======== SUPPLIED MATERIAL ========

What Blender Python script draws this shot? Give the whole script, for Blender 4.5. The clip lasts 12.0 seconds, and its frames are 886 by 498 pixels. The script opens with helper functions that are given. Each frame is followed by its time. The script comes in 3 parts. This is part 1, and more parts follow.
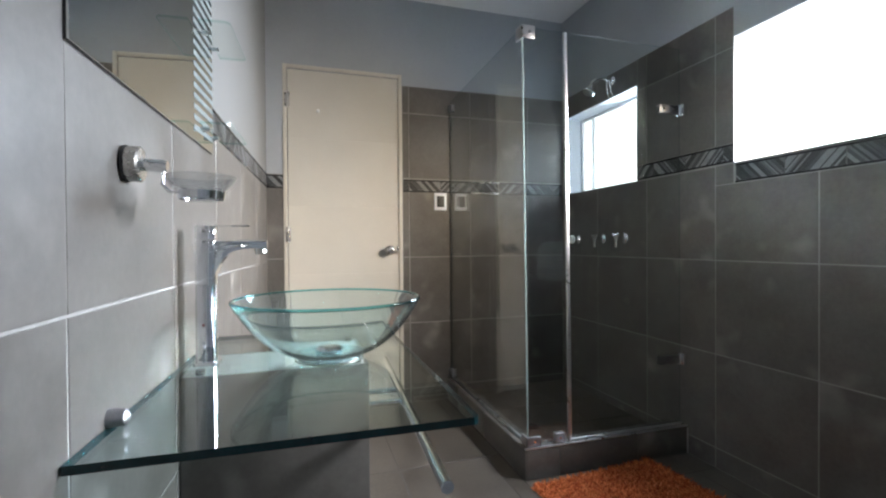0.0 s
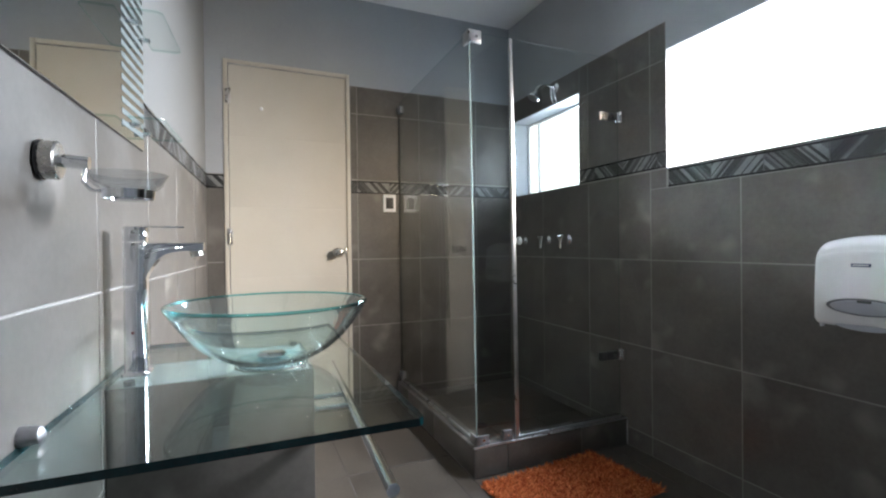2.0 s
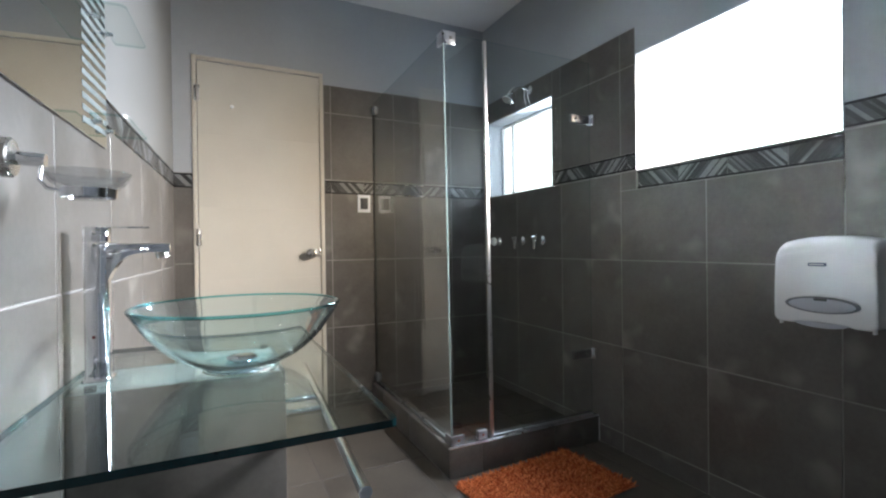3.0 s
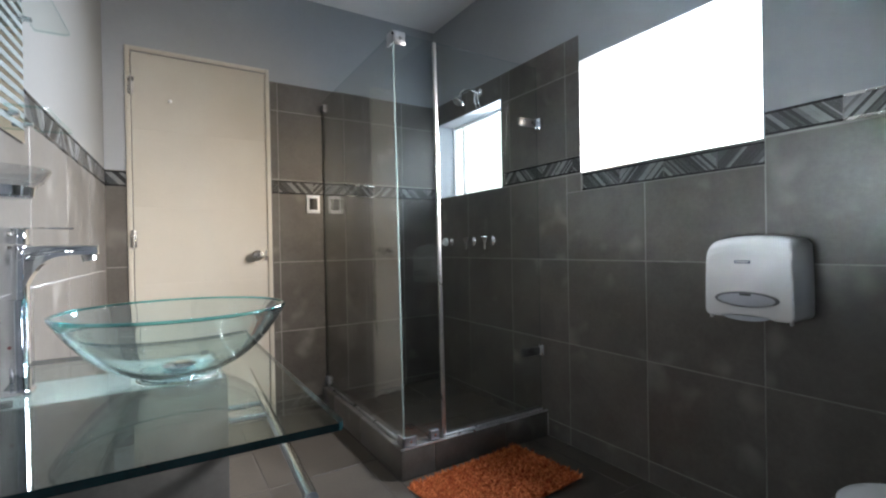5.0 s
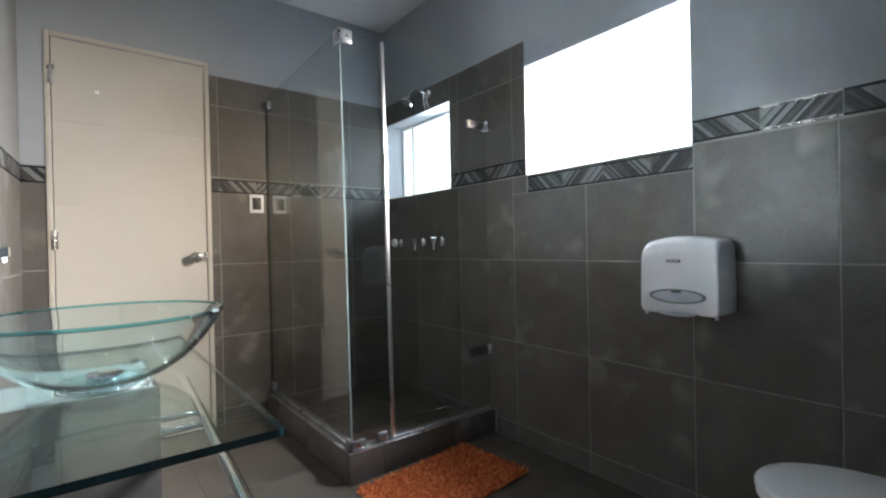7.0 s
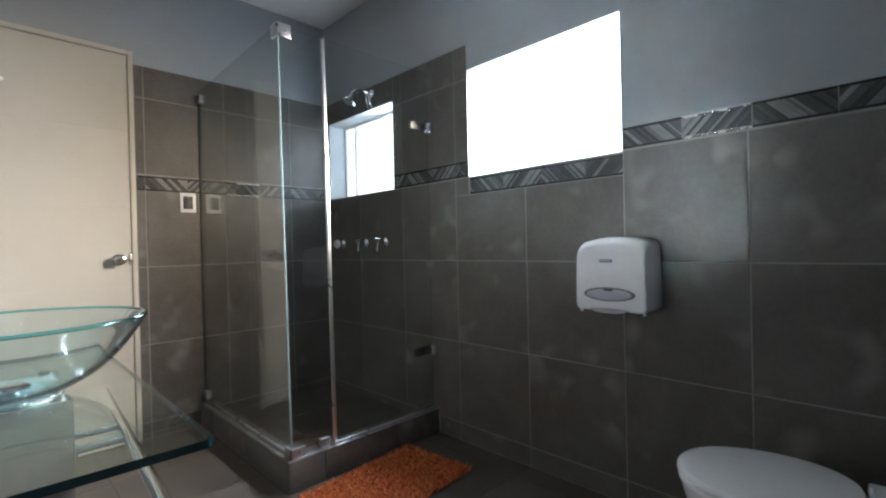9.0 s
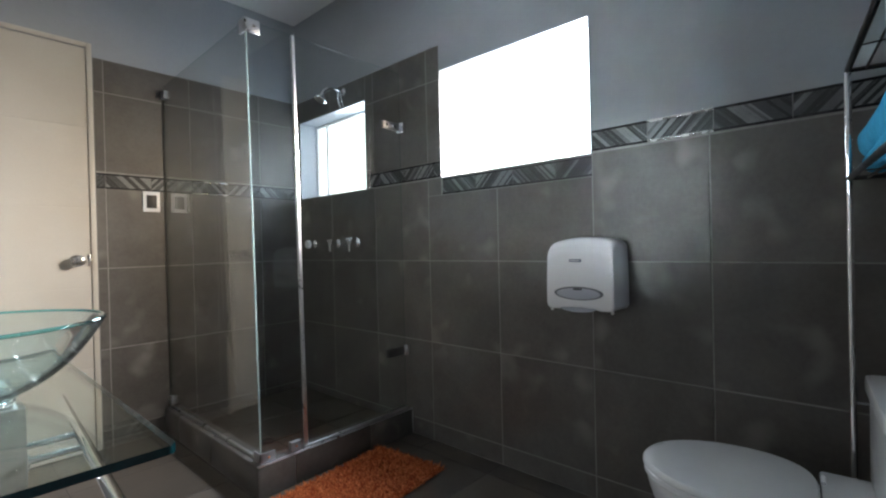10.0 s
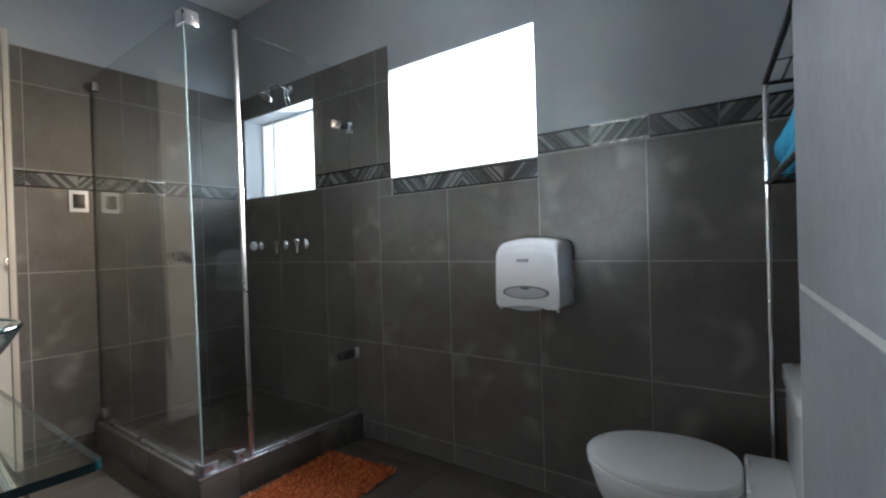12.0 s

========

#### EXERCISE TASK:
Set down the complete material exactly, but do not include the images.

#### RESULT OF THIS TASK:
What Blender Python script draws this shot? Give the whole script, for Blender 4.5. The clip lasts 12.0 seconds, and its frames are 886 by 498 pixels. The script opens with helper functions that are given. Each frame is followed by its time. The script comes in 3 parts. This is part 1, and more parts follow.
0.0 s
2.0 s
3.0 s
5.0 s
7.0 s
9.0 s
10.0 s
12.0 s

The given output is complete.